Agreement between depository and participant:
A depository can enter into an agreement with one or more participants at once. All DPS are the agents of the depository; any person can approach these depository participants (DPs) and can enter into an agreement through the process of bye-laws and can avail the services of that depository. The same has been mentioned under Section 4(1) of the Act.
Section 41 of the Companies Act lays down two modes of acquiring membership of a company and in both an entry of the name of a person as a member in the register of the members of the company is a condition precedent for a person to be regarded a member of the company. However to facilitate the beneficial owner of shares, on whose behalf the depository holds the shares, to be recognized as members, Section 41 in its new subsection 3 provides that every person holding equity share capital of a company and whose name is entered as a beneficial owner in the records of a depository shall be deemed to be a member of the concerned company.

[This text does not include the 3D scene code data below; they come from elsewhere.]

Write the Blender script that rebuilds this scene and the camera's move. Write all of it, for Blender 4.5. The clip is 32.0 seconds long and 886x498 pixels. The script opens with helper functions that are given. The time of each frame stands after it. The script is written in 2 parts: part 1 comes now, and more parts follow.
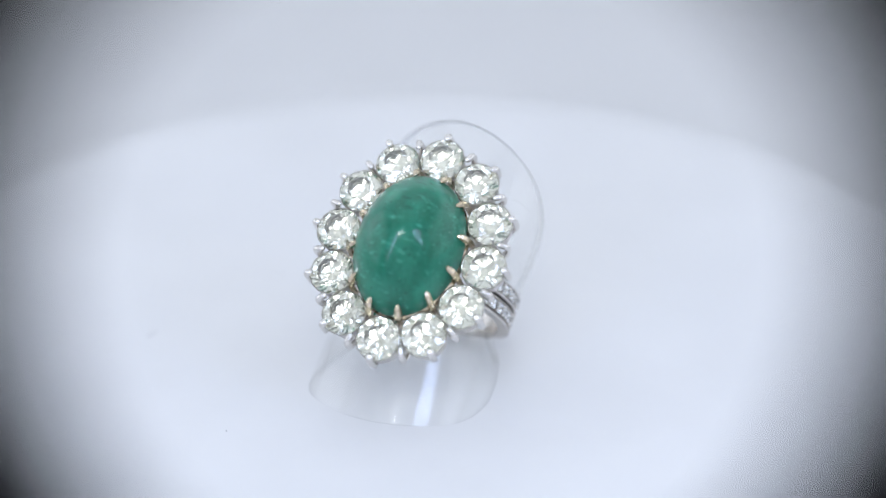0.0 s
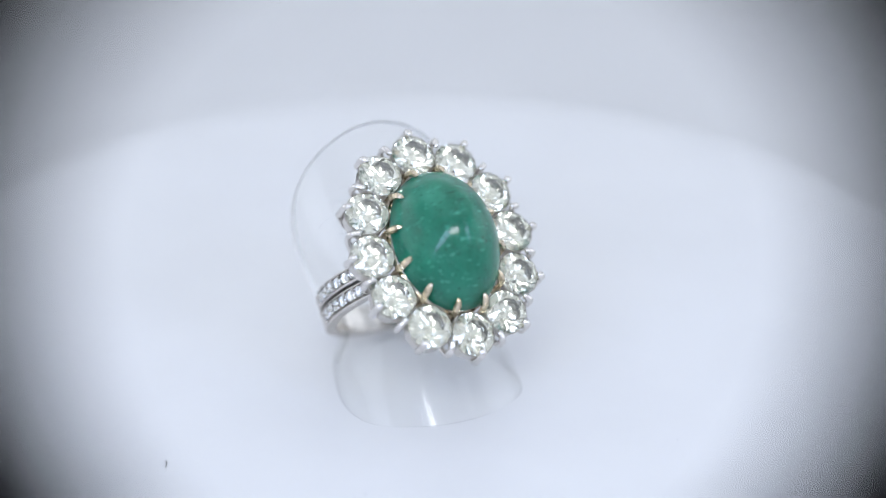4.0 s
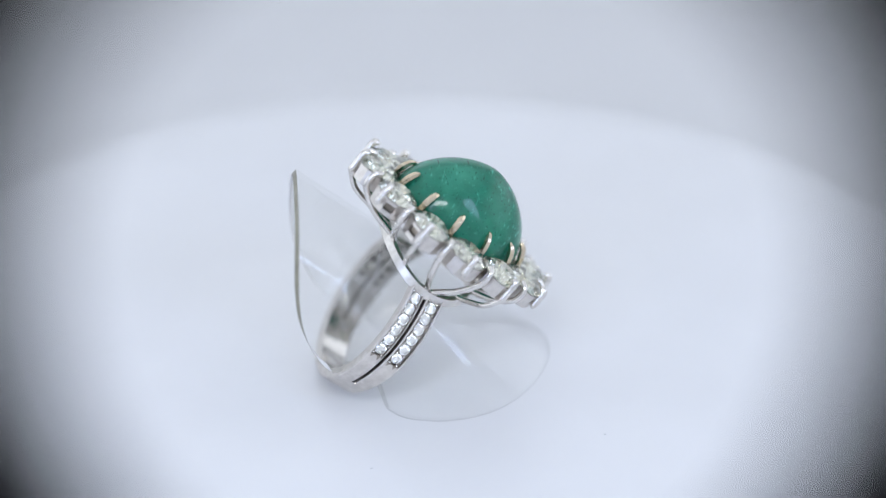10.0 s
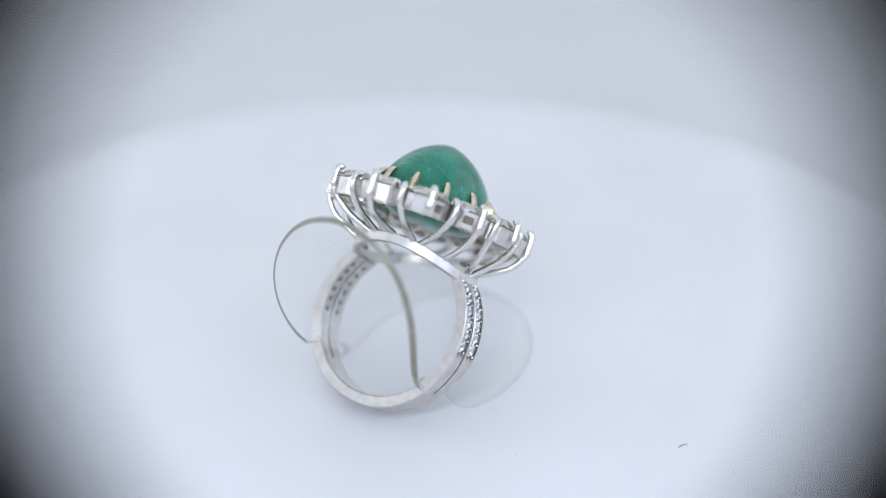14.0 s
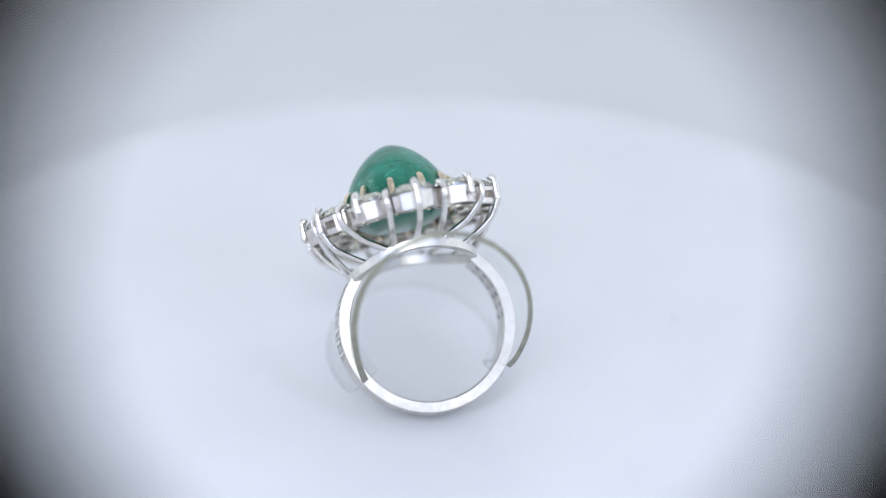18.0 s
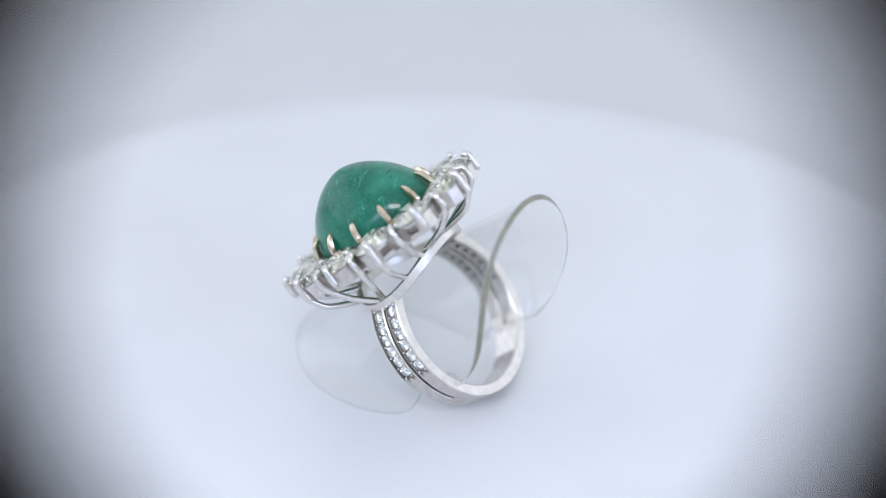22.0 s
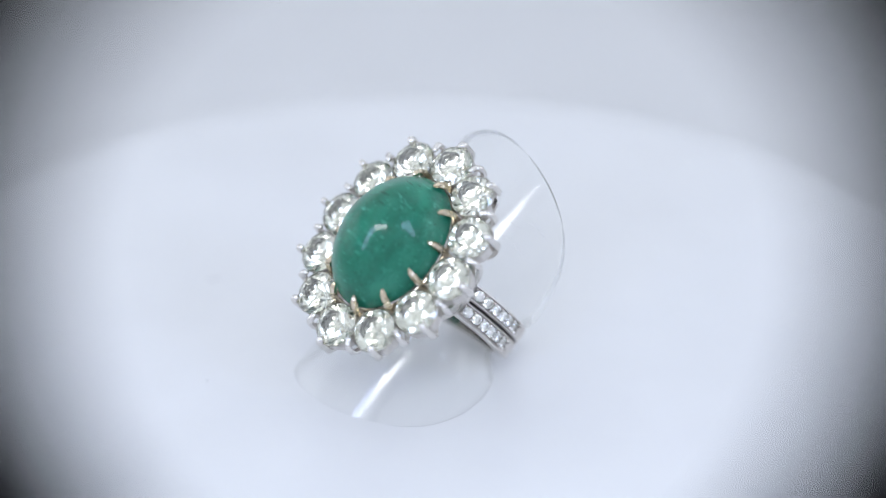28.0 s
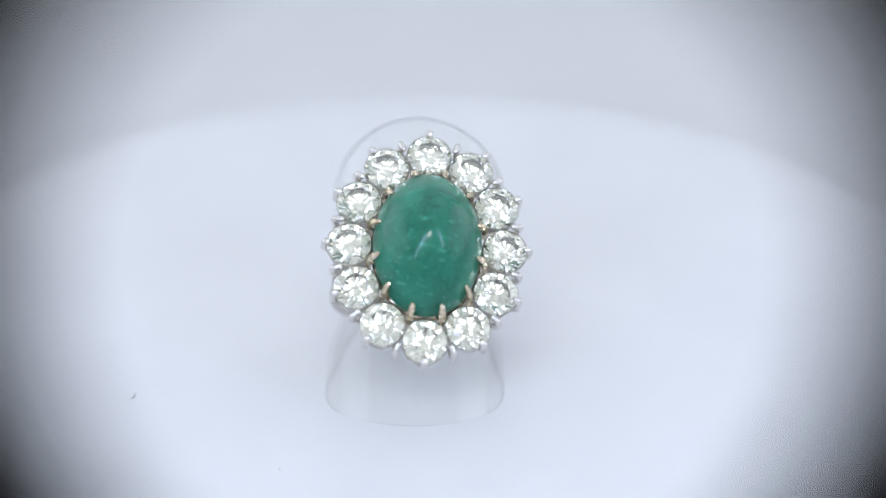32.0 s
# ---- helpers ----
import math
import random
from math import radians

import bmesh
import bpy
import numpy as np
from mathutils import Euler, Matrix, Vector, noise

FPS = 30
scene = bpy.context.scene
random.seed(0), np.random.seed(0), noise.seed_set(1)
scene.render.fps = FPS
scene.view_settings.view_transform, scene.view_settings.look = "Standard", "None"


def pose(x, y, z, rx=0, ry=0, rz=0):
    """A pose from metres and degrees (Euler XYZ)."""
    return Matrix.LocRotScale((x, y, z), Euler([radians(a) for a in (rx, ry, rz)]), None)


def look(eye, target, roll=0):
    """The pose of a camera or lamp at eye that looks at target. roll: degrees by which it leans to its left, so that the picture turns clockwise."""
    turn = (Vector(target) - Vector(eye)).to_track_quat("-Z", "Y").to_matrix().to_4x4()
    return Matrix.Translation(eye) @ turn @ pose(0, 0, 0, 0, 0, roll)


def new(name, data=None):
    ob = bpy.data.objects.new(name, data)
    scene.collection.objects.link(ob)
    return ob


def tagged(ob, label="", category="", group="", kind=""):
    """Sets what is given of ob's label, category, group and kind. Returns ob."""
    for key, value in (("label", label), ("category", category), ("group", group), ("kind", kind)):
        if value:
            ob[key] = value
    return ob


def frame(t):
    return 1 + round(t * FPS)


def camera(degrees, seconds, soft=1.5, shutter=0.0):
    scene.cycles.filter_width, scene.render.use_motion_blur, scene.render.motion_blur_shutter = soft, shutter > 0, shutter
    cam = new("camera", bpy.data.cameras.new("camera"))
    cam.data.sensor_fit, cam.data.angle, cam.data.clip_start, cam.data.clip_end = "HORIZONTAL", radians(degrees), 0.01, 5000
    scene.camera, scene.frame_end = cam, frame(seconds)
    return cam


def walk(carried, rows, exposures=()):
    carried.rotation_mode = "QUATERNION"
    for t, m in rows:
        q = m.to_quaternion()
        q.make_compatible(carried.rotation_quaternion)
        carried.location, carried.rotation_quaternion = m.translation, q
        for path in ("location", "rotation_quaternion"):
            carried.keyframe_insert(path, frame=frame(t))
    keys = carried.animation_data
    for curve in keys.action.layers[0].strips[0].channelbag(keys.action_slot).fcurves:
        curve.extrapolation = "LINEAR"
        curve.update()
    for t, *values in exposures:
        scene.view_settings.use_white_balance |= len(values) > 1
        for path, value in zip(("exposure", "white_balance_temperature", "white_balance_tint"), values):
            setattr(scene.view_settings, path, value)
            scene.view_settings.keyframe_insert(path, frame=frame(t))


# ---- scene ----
MM = 0.001
cam = camera(22.18, 32.0, soft=1.2)
cam.data.dof.use_dof = True
cam.data.dof.focus_distance = 0.257
cam.data.dof.aperture_fstop = 7.2
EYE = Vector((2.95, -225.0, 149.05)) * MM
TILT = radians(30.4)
# half-width of the added opening that darkens the view's corners
VIGNETTE_PORT = 0.187
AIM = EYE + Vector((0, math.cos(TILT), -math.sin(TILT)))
walk(cam, [(0, look(EYE, AIM)), (32.0, look(EYE, AIM))], exposures=[(0, -0.15), (8.0, -0.17), (11.0, -0.20), (14.0, -0.20), (16.5, -0.16), (32.0, -0.15)])

# ---------------------------------------------------------------- world and lamps
world = bpy.data.worlds.new("room")
scene.world = world
world.use_nodes = True
world.node_tree.nodes["Background"].inputs[0].default_value = (0.80, 0.88, 1.0, 1)
world.node_tree.nodes["Background"].inputs[1].default_value = 0.35


def area_lamp(name, eye, target, sx, sy, watts, color, roll=0):
    data = bpy.data.lights.new(name, "AREA")
    data.shape, data.size, data.size_y = "RECTANGLE", sx, sy
    data.energy, data.color = watts, color
    ob = new(name, data)
    ob.matrix_basis = look(eye, target, roll)
    return ob


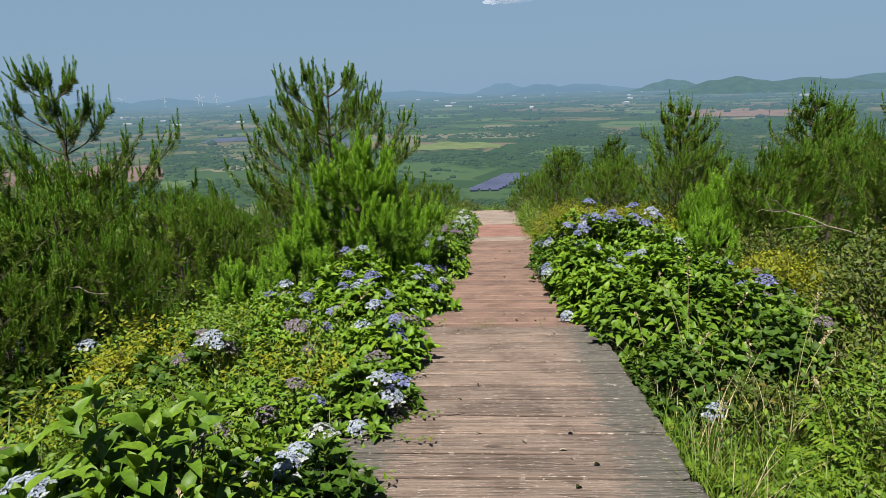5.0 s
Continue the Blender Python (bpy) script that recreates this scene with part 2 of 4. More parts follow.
M_DECK_BROWN = wood("faded_brown_boards", [(0.24, (0.047, 0.029, 0.022)), (0.48, (0.104, 0.065, 0.051)), (0.74, (0.136, 0.091, 0.072))], None, 0.65, 0.3)
M_DECK_RED = wood("red_stained_boards", [(0.25, (0.050, 0.026, 0.020)), (0.48, (0.140, 0.072, 0.058)), (0.72, (0.185, 0.104, 0.084))], None, 0.45, 0.3)
M_DECK_PALE = wood("bleached_boards", [(0.25, (0.055, 0.040, 0.033)), (0.48, (0.132, 0.105, 0.088)), (0.72, (0.195, 0.166, 0.142))], None, 0.5, 0.3)
M_LEAF = foliage("hydrangea_leaf", [(0.0, (0.022, 0.056, 0.005)), (0.5, (0.043, 0.094, 0.006)), (0.999, (0.080, 0.134, 0.009))], 0.5, 0.13, spec=0.17)
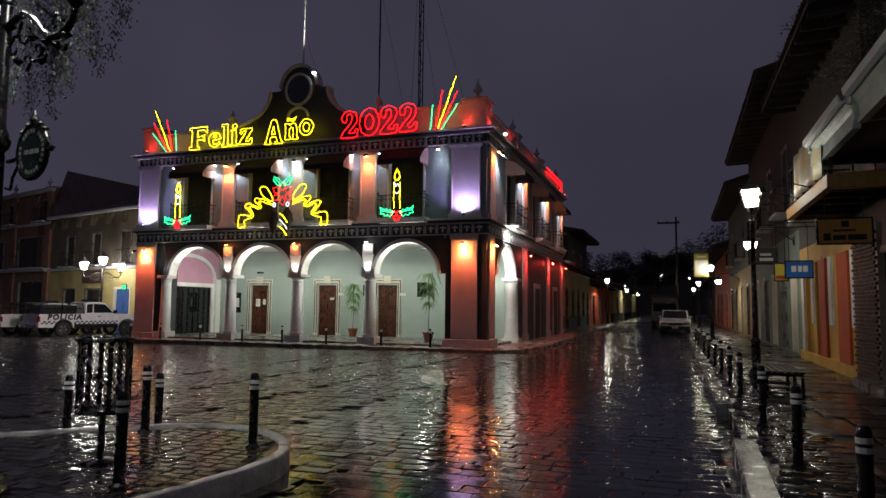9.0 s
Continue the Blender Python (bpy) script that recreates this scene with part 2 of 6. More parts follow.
def part(name, mesh, mat, parent=None, label="", smooth=False):
    ob = new(name, mesh.data(name, mat, smooth) if isinstance(mesh, Mesh) else mesh)
    if parent:
        ob.parent = parent
    return tagged(ob, label=label)


def thing(name, at, label, category, turn=0.0, group="", kind=""):
    ob = new(name)
    ob.empty_display_size = 0.2
    ob.matrix_world = pose(*at, 0, 0, turn)
    return tagged(ob, label, category, group, kind)


def solid(name, mesh, mat, label, category="", kind="structure", smooth=False, group=""):
    return tagged(part(name, mesh, mat, None, "", smooth), label, category, group, kind)


def ground_z(x, y):
    rise = 0.008 * max(0.0, min(y, 60.0) - 26) * min(1.0, max(0.0, (x + 10) / 4))
    return rise - 0.006 * max(0.0, min(y, 26.0) - 8) - 0.006 * max(0.0, min(60.0, -x) - 10)


def shared(name, me, parent, at, turn=0.0, scale=(1, 1, 1)):
    ob = new(name, me)
    ob.parent = parent
    ob.matrix_basis = pose(*at, 0, 0, turn) @ Matrix.Diagonal((*scale, 1))
    return ob


# ---- ground, road, pavements ----
def make_ground():
    xs = [-600, -200, -90, -60, -45, -35, -25, -18, -10, -8, -6, -5, 0, 5, 20, 60, 200, 600]
    ys = [-200, -40, -8, 0, 8, 14, 20, 26, 34, 44, 60, 90, 140, 250, 700]
    bm = bmesh.new()
    grid = [[bm.verts.new((x, y, ground_z(x, y) - 0.035)) for y in ys] for x in xs]
    for i in range(len(xs) - 1):
        for j in range(len(ys) - 1):
            bm.faces.new((grid[i][j], grid[i + 1][j], grid[i + 1][j + 1], grid[i][j + 1]))
    m = Mesh()
    m.bm.free()
    m.bm = bm
    return solid("ground", m, M_GROUND, "dark wet mortar and ground between the paving stones", "ground")


make_ground()

ISLAND = [(-3.95, 1.5), (-3.93, 2.4), (-3.9, 3.2), (-3.82, 4.0), (-3.7, 4.6), (-3.62, 5.2), (-3.63, 5.7), (-3.75, 6.1), (-4.0, 6.5), (-4.35, 6.82), (-4.8, 7.05), (-5.35, 7.1),
          (-5.9, 6.82), (-6.5, 6.33), (-7.45, 5.42), (-8.25, 4.6), (-9.2, 3.6), (-10.4, 2.3)]


def inside(x, y, outline):
    hit = False
    for (ax, ay), (bx, by) in zip(outline, outline[1:] + outline[:1]):
        if (ay > y) != (by > y) and x < ax + (y - ay) * (bx - ax) / (by - ay):
            hit = not hit
    return hit


def on_paved_side(x, y):
    """Where a pavement, kerb or the raised island covers the road."""
    return (x > 0.6 and y > 3.0) or (y > 25.3 and -26.9 < x < -5.55) or inside(x, y, ISLAND)


def stones(name, x0, x1, y0, y1, sx, sy, mat, parent, label, keep, tilt=0.012, lift=0.008, slope=True, base=0.0, seed=1, by_x=False, joint=1.0):
    """Rows of setts with their own edges, each a little tilted, in one mesh."""
    rnd = np.random.default_rng(seed)
    verts, faces = [], []
    rows = int((y1 - y0) / sy)
    for j in range(rows):
        x = x0 - rnd.uniform(0, sx)
        yc = y0 + (j + 0.5) * sy
        while x < x1:
            w = sx * rnd.uniform(0.75, 1.3)
            xc = x + w / 2
            x += w
            px, py = (yc, xc) if by_x else (xc, yc)
            if not keep(px, py):
                continue
            z = (ground_z(px, py) if slope else 0.0) + base + rnd.uniform(-lift, lift)
            hx, hy = w / 2 - 0.006 * joint, sy / 2 * (1 - rnd.uniform(0.02, 0.1) * joint) - 0.004 * joint
            tx, ty = rnd.normal(0, tilt), rnd.normal(0, tilt)
            n = len(verts)
            for k, (ex, drop) in enumerate(((1.0, 0.03 * joint), (0.93, 0.006 * joint), (0.72, 0.0))):
                for cx, cy in ((-1, -1), (1, -1), (1, 1), (-1, 1)):
                    dx = cx * (hx - (1 - ex) * min(hx, hy)) + (rnd.uniform(-0.006, 0.006) if k < 2 else 0)
                    dy = cy * (hy - (1 - ex) * min(hx, hy)) + (rnd.uniform(-0.006, 0.006) if k < 2 else 0)
                    vz = z - drop + (tx * dx + ty * dy if k else 0)
                    verts.append((px + dy, py + dx, vz) if by_x else (px + dx, py + dy, vz))
            for r in (0, 4):
                for k in range(4):
                    faces.append((n + r + k, n + r + (k + 1) % 4, n + r + 4 + (k + 1) % 4, n + r + 4 + k))
            faces.append((n + 8, n + 9, n + 10, n + 11))
    me = bpy.data.meshes.new(name)
    me.from_pydata(verts, [], faces)
    me.materials.append(mat)
    if by_x:
        me.flip_normals()
    for p in me.polygons:
        p.use_smooth = True
    me.set_sharp_from_angle(angle=radians(50))
    ob = new(name, me)
    if parent:
        ob.parent = parent
    return tagged(ob, label, "", "", "stuff")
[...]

Regulation 26 of the SEBI (Depositories and Participants) Regulations, 1996 states that depositories, participants, issuers, and issuer’s agent, in addition to the rights and obligations laid down in the Depositories Act and the bye-laws shall have the rights and obligations arising from the agreements entered into by them.
In Probir Kumar Misra v. Ramani Ramaswamy it was held that after the Depositories Act, 1996, such depositors who are holding equity share capital of the company and whose name is entered as the beneficial owner are also deemed to be members of the company, thus making them members under the Act.
In the case of Northern Projects Ltd. v. Blue Coast Hotels and Resorts Ltd. it was contended that only persons holding equity shares can be members of the Company in terms of Section 41(3) of the Act. This was rejected by the Court and it was stated that Subsection (3) of Section 41 is therefore only in addition to Section 41(1) and Section 41(2) and not in derogation or substitution of the first two subsections. The word ’shareholder’ and ‘member’ is used in the same connotation under the Act and the Section covers the third category of equity shareholders who are neither subscribers as contemplated by Sub-section (1) nor whose names are entered in the register of members as contemplated under Sub-section (2) of Section 41.
The motto behind the Depositories Act which provides for the establishment of depositories like NSDL and CDSL is to remove the irregularities which often take place in the capital market and to secure the investors’ interest, avoid corruption, a way for transparency and so on.
There is no doubt that the process often takes time, results in bad delivery and faulty paperwork. Sometimes theft, falsification, the proliferation of certificates are something common what we hear in the media. But this process/Act has overcome many loopholes including stamp duty, fake securities, high transaction cost, one share cannot be traded and many more things that actually existed earlier in the system.